I always review the profile of anyone I follow or unfollow on Twitter. I'm pretty sure I didn't unfollow any "top leaders in the recruiting industry".

Comment by Irina Shamaeva on June 26, 2011 at 1:00pm

Thanks! :)

I think we, recruiters, should support BeKnown/Monster in their goal to create a global network for potential job seekers. Lots depends on the initial acceptance. We should help push the competition for LinkedIn to happen, for everyone's benefit. 

Comment by Frank Zupan on June 26, 2011 at 1:10pm
I respectfully disagree. My role is to evaluate, use, and exploit tools and resources on behalf of my employer, not to "support Beknown/Monster". They're responsible for initial acceptance, continued adoption, and for making this an acceptable tool for my recruiting needs. I am currently, and I expect to be in the future, a customer in this equation.
Comment by Maureen Sharib on June 26, 2011 at 1:10pm
Privacy will be the new luxury.
Comment by Irina Shamaeva on June 26, 2011 at 1:17pm

Frankj,

It's up to you, and I understand your points. But aren't you tired of LinkedIn bugs, error messages, slowness, restricted views, frequent unannounced changes, and user interface inconsistency? I use LinkedIn all the time and get a lot out of it, but I wish LinkedIn had others to compete with, and am going to support those with a good promise.

 

Comment by Frank Zupan on June 26, 2011 at 1:31pm

Maureen-I think the day has already arrived.

Irina-I use LinkedIn's corporate recruiting product, so it's possible that we have different perspectives. I don't think any product in our market is perfect, obviously they all have room for improvement. 

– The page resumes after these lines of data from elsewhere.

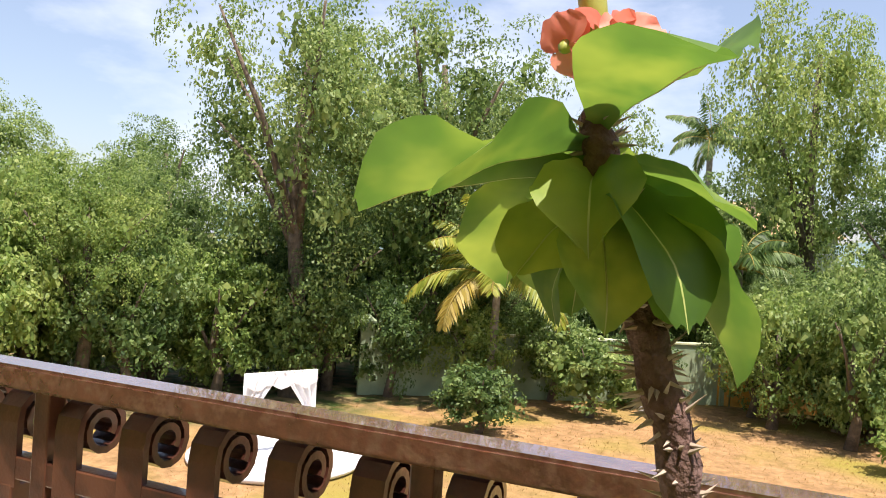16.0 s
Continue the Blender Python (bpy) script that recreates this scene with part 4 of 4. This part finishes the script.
def bush(x, y, z, rad, h, n, leaf, aspect, mat, label, seed, name="bush", stems=9, flowers=0, flower_mat="pink"):
    """An open shrub: stems fanning from the foot and leaves round their ends."""
    rng = np.random.default_rng(seed)
    b = thing(name, x, y, z, label, "shrub")
    ends = []
    for k in range(stems):
        a, r = 2 * math.pi * k / stems + rng.uniform(-0.3, 0.3), rad * rng.uniform(0.35, 0.85)
        e = Vector((math.cos(a) * r, math.sin(a) * r, h * rng.uniform(0.6, 0.95)))
        ends.append(e)
        part("stem", tube("stem", [(0.05 * math.cos(a), 0.05 * math.sin(a), 0), e * 0.5 + Vector((0, 0, 0.1 * h)), e], [0.03, 0.022, 0.008], "bark", 5), b)
    E = np.array([tuple(e) for e in ends])
    w = rng.integers(0, stems, n)
    d = unit(rng.normal(0, 1, (n, 3)))
    d[:, 2] = np.abs(d[:, 2]) - 0.25
    P = E[w] * rng.uniform(0.45, 1.05, (n, 1)) + d * (rad * 0.42 * rng.uniform(0.3, 1, (n, 1)) ** 0.5)
    P[:, 2] = np.maximum(P[:, 2], 0.08)
    part("foliage", quads_of("foliage", leaf_quads(rng, P, d + np.array([0, 0, 0.5]), leaf, leaf * aspect), mat), b)
    if flowers:
        f = E[rng.integers(0, stems, flowers)] + unit(rng.normal(0, 1, (flowers, 3))) * np.array([1, 1, 0.55]) * rad * 0.45
        f[:, 2] = np.maximum(f[:, 2], h * 0.45)
        F = np.repeat(f, 7, 0) + rng.normal(0, 0.07, (flowers * 7, 3))
        tagged(part("flowers", quads_of("flowers", leaf_quads(rng, F, np.tile([0, 0, 1.0], (len(F), 1)), 0.09, 0.08), flower_mat), b, "coral pink flower heads"), kind="stuff")
    return b


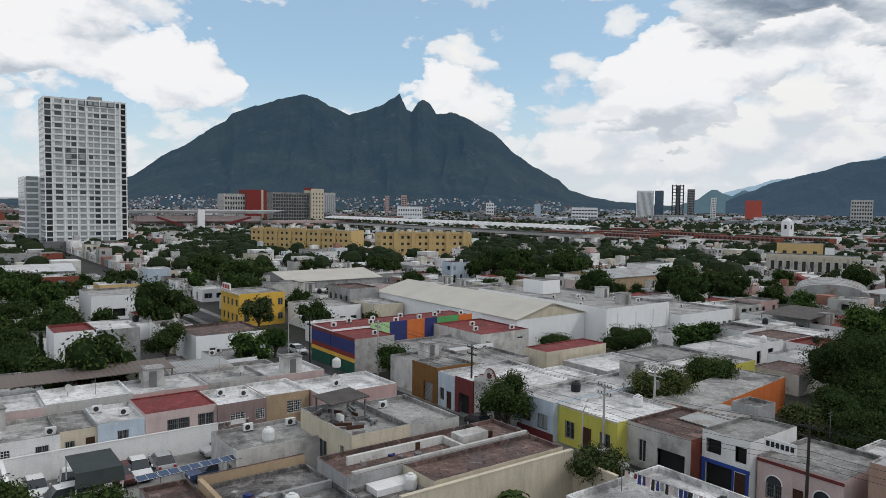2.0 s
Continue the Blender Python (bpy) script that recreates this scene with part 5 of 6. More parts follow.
sheet_roof(84.0, 87.5, 14.5, 18.5, 2.6, 2.9, TIN, "small tin lean-to beside the lot")
sheet_roof(60.5, 68.0, 37.5, 42.2, 4.0, 4.3, TIN, "grey sheet roof behind the cream house")
sheet_roof(135, 147, 66, 76, 4.2, 5.0, TINDARK, "grey ribbed roof by the white houses")
sheet_roof(176, 192, 55, 75, 6.0, 6.0, TIN, "curved tin hall roof")
car_shade = base("cloth_canopy", spot(9.4, 61.8), "dark green shade cloth over parked cars", "canopy")
part("cloth", Geo().box(0, 3.6, 0.4, 5.4, 3.0, 3.06).quad((0, 0.4, 3.0), (3.6, 0.4, 3.0), (3.7, 0.1, 1.9), (-0.1, 0.1, 1.9)), CLOTHDARK, car_shade)
for x, y in ((0, 0.4), (3.5, 0.4), (0, 5.2), (3.5, 5.2)):
    part("post", Geo().box(x, x + 0.1, y, y + 0.1, 0, 3.0), WHITEMETAL, car_shade)


# ---------------------------------------------------------------- parked cars
CARPAINT = {n: surface("car_" + n, c, rough=0.25, vary=0.05, bump=0, spec=0.6) for n, c in
            (("white", (0.72, 0.72, 0.71)), ("silver", (0.40, 0.41, 0.42)), ("maroon", (0.12, 0.03, 0.03)), ("black", (0.02, 0.02, 0.022)), ("grey", (0.13, 0.14, 0.15)), ("blue", (0.04, 0.07, 0.16)))}
LAMPGLASS = surface("headlamp_glass", (0.6, 0.6, 0.58), rough=0.2, vary=0.05, bump=0, spec=0.7)
TAILRED = surface("tail_lamp", (0.35, 0.02, 0.02), rough=0.3, vary=0.05, bump=0)
RUBBER = surface("rubber", (0.02, 0.02, 0.02), rough=0.8, vary=0.2, bump=0.05)


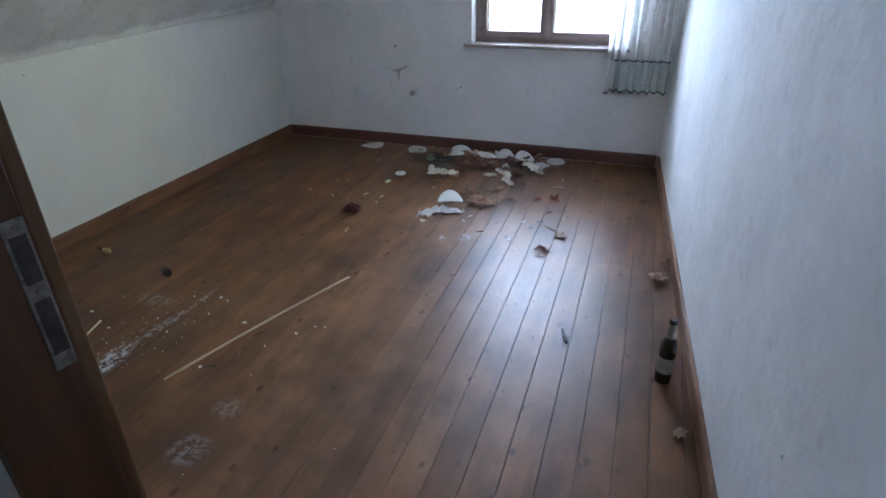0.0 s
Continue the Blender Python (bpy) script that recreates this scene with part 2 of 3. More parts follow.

Comment by Irina Shamaeva on June 26, 2011 at 1:53pm

Frank,

Yes, of course, we all have our perspectives. I use LinkedIn access that is better than LinkedIn recruiter. 

Comment by Mat von Kroeker on June 29, 2011 at 8:02pm

HR Dir. at prestigious, Fortune 100 company, Googling Irene and/or Frank for perfect position, no-brainer, "can-do-it-with-eyes-closed", salary, cadillac benefits, once in a lifetime opportunity:

"Wow-- This Frank Z. and Irene S. seem argumentative and defensive in this thread.  I certainly don't want people like that working for this company."

Comment by Frank Zupan on June 29, 2011 at 9:07pm

Hi Mat-

Thanks for your comment.

 

Fortune "whatever" bores me, as do "do it with your eyes closed" positions. I need a challenge and you need to hire a bot.

 

Really, Mat. I expect better of you but I do tend to get a bit defensive when someone as smart as Irina comments on something I've posted.